▸ EXERCISE BRIEF
Give the listing again character for character, but drop the images.

▸ SUPPLIED DATA
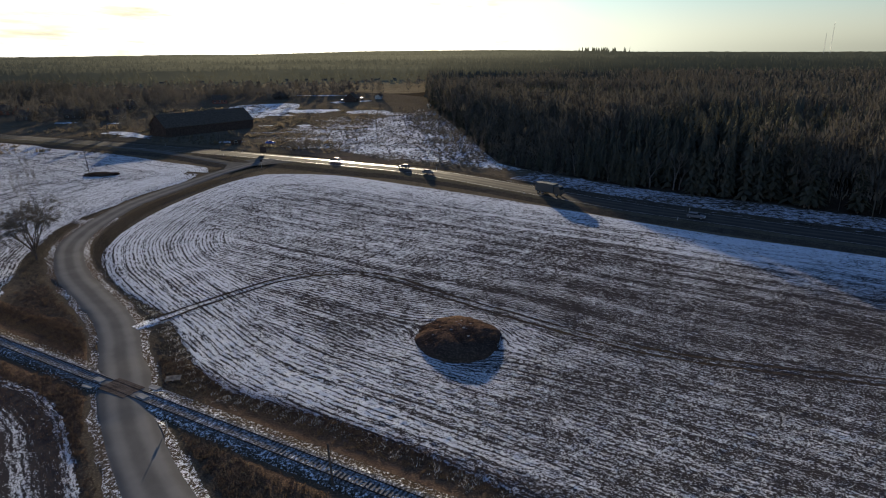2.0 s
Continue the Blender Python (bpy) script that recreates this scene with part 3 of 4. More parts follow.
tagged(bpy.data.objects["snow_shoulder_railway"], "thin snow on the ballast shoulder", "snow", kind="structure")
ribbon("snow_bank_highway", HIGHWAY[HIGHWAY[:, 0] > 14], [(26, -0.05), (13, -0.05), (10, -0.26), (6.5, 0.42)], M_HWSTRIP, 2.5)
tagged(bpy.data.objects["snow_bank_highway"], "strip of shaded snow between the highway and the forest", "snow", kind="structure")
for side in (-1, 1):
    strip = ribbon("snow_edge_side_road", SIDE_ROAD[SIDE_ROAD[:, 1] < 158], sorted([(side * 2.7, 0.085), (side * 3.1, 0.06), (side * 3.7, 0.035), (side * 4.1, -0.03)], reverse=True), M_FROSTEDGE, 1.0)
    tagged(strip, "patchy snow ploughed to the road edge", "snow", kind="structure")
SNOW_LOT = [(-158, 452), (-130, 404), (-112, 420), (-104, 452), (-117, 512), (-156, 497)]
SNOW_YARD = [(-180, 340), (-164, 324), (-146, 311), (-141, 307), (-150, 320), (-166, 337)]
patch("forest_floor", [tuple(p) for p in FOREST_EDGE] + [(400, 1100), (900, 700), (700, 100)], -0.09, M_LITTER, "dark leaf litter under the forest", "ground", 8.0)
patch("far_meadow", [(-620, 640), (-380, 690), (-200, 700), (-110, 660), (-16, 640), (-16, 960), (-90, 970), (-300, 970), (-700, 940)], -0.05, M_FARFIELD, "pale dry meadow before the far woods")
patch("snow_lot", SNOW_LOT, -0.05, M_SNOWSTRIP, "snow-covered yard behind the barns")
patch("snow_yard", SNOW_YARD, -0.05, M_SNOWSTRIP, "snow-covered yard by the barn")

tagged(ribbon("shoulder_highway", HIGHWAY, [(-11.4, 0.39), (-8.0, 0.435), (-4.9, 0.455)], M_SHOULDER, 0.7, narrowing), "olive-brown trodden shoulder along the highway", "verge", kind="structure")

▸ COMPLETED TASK
2.0 s
Continue the Blender Python (bpy) script that recreates this scene with part 3 of 4. More parts follow.
tagged(bpy.data.objects["snow_shoulder_railway"], "thin snow on the ballast shoulder", "snow", kind="structure")
ribbon("snow_bank_highway", HIGHWAY[HIGHWAY[:, 0] > 14], [(26, -0.05), (13, -0.05), (10, -0.26), (6.5, 0.42)], M_HWSTRIP, 2.5)
tagged(bpy.data.objects["snow_bank_highway"], "strip of shaded snow between the highway and the forest", "snow", kind="structure")
for side in (-1, 1):
    strip = ribbon("snow_edge_side_road", SIDE_ROAD[SIDE_ROAD[:, 1] < 158], sorted([(side * 2.7, 0.085), (side * 3.1, 0.06), (side * 3.7, 0.035), (side * 4.1, -0.03)], reverse=True), M_FROSTEDGE, 1.0)
    tagged(strip, "patchy snow ploughed to the road edge", "snow", kind="structure")
SNOW_LOT = [(-158, 452), (-130, 404), (-112, 420), (-104, 452), (-117, 512), (-156, 497)]
SNOW_YARD = [(-180, 340), (-164, 324), (-146, 311), (-141, 307), (-150, 320), (-166, 337)]
patch("forest_floor", [tuple(p) for p in FOREST_EDGE] + [(400, 1100), (900, 700), (700, 100)], -0.09, M_LITTER, "dark leaf litter under the forest", "ground", 8.0)
patch("far_meadow", [(-620, 640), (-380, 690), (-200, 700), (-110, 660), (-16, 640), (-16, 960), (-90, 970), (-300, 970), (-700, 940)], -0.05, M_FARFIELD, "pale dry meadow before the far woods")
patch("snow_lot", SNOW_LOT, -0.05, M_SNOWSTRIP, "snow-covered yard behind the barns")
patch("snow_yard", SNOW_YARD, -0.05, M_SNOWSTRIP, "snow-covered yard by the barn")

tagged(ribbon("shoulder_highway", HIGHWAY, [(-11.4, 0.39), (-8.0, 0.435), (-4.9, 0.455)], M_SHOULDER, 0.7, narrowing), "olive-brown trodden shoulder along the highway", "verge", kind="structure")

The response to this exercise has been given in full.